Matthew Naranjo is the CEO of Terrior Wine Imports in Toronto, Canada. He is attending the 2011 Wine Pleasures “Buyer Meets Iberian Cellar” Workshop in Barcelona with the goal of gaining representation of three new wineries, preferably Spanish. We talked with Matthew just before the workshop about his vision for Terrior Wine Imports.
Your vision is to sell wines that create a sense of place. How do you do that? I think the most important way to accomplish this goal is to work with suppliers that have a strict commitment to quality. When it comes down to it, the wine industry is a business like any other and profits have to be made at the end of the day. It is about the philosophy of the supplier to say: do I want to make a wine that is an “honest wine” with characteristics of the region and grape, or do I produce a very commercial wine. A commercial wine, for example, could be ripe red fruits, light to medium bodied with soft tannins, and a very short finish.

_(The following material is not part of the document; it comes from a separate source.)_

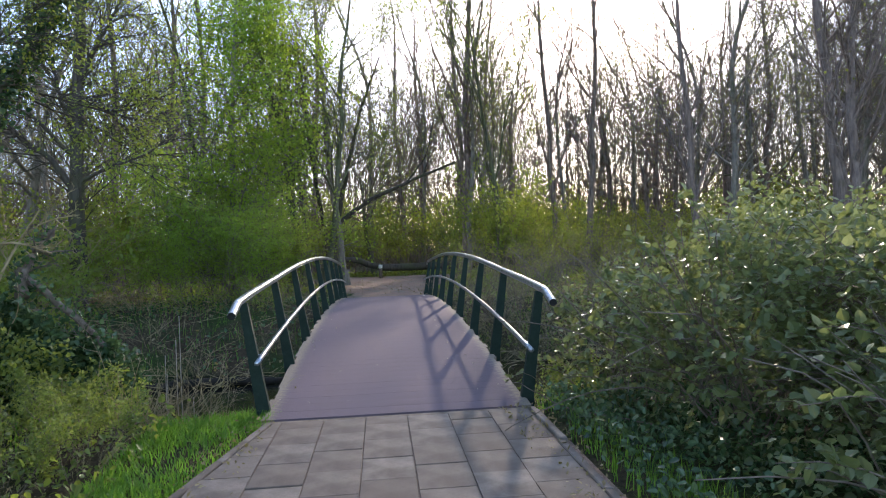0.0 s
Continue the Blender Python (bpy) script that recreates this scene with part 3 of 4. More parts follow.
# the wood farther off: one mass of trunks, twigs and buds
def far_woods(seed, spots, twig_n, leaf_n):
    rng = np.random.default_rng(seed)
    wood, fol = Acc(), Acc()
    a0, a1, d0, d1 = spots
    for _ in range(260):
        a, d = radians(rng.uniform(a0, a1)), rng.uniform(d0, d1)
        x, y, h = d * math.sin(a), d * math.cos(a), rng.uniform(10, 20)
        wood.tube([(x, y, -0.2), (x + rng.normal() * 0.4, y, h * 0.5), (x + rng.normal() * 0.9, y + rng.normal() * 0.5, h)], [rng.uniform(0.10, 0.24), 0.09, 0.02], 5)
    n = twig_n
    a, d = np.radians(rng.uniform(a0, a1, n)), rng.uniform(d0, d1, n)
    z = 18 * rng.random(n) ** 1.3
    p = np.stack([d * np.sin(a), d * np.cos(a), z], -1)
    t = rng.normal(size=(n, 3)) * np.array([0.9, 0.9, 0.5]) + np.array([0, 0, 1.0])
    t *= rng.uniform(0.5, 1.4, n)[:, None]
    w = np.stack([np.cos(a), -np.sin(a), 0 * a], -1) * rng.uniform(0.018, 0.042, n)[:, None]
    v = np.stack([p - w, p + w, p + t], 1).reshape(-1, 3)
    wood.add(v, (np.arange(n)[:, None] * 3 + np.array([[0, 1, 2]])).reshape(-1, 3))
    tagged(part("far_woods", wood, M_TWIG_DARK), "distant bare trees and brushwood closing the wood", "woods", kind="stuff")
    n = leaf_n
    a, d = np.radians(rng.uniform(a0, a1, n)), rng.uniform(d0, d1, n)
    p = np.stack([d * np.sin(a), d * np.cos(a), (8 + 2.5 * np.sin(a * 23) + 1.5 * np.sin(a * 57)) * rng.random(n) ** 1.25], -1)
    fol.leaves(p, 0.3, rng, 0.3, 0.6)
    tagged(part("far_undergrowth", fol, M_WOODS), "distant budding undergrowth of the wood", "woods", kind="stuff")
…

Even the best sommelier could not tell you whether the wine is Argentinean, Chilean, Portuguese or Italian because it has no distinctive character. This style is often referred to as an “international style”. This does not mean that a wine has to be expensive to show the characteristics of the region; lower end wines can show typical characteristics of particular grape types, soils, temperatures and winemaking techniques that reflect the regional terroir and create a respectable wine in the process.
When was Terroir Wine Imports founded? What was the impetus behind starting the business? Terroir Wine Imports Limited was founded on February 18th 2005. At the time I was studying advertising and marketing in college, as well as working full time at a fine dinning establishment in Toronto. I realized in my final year of college that the hectic pace and stress of the advertising world was not for me. I started to learn about Portuguese wines and decided to take wine courses to improve my knowledge. Once I realized that there were so many types and styles of wine, and that wines were so complex, I was hooked. It was then I realized that I could combine the two disciplines into the wine importing field.
What kind of cellars are you looking for at the workshop? The types of suppliers that I am looking for at the workshop are the ones with the best value. With the world economy in its current state, consumers are looking for “the best bang for your buck”. They still want to drink quality wines; they just want to pay less for them.
What types of wines do you like personally? I enjoy all types of wines, although I think it depends on the occasion. On a really hot day I enjoy a Vinho Verde or a crisp Albarinho from Riax Baixas. I do have my favorite big bold wines such as Douro Reds, Ribera Del Duero or a Reserve Malbec from Mendoza, and of course port wines.
What do you hope to get from the workshop? I hope to make valuable contacts and friendships at the workshop. Of course I am interested in working with the best suppliers (in my opinion) and it often turns into a great friendship as well.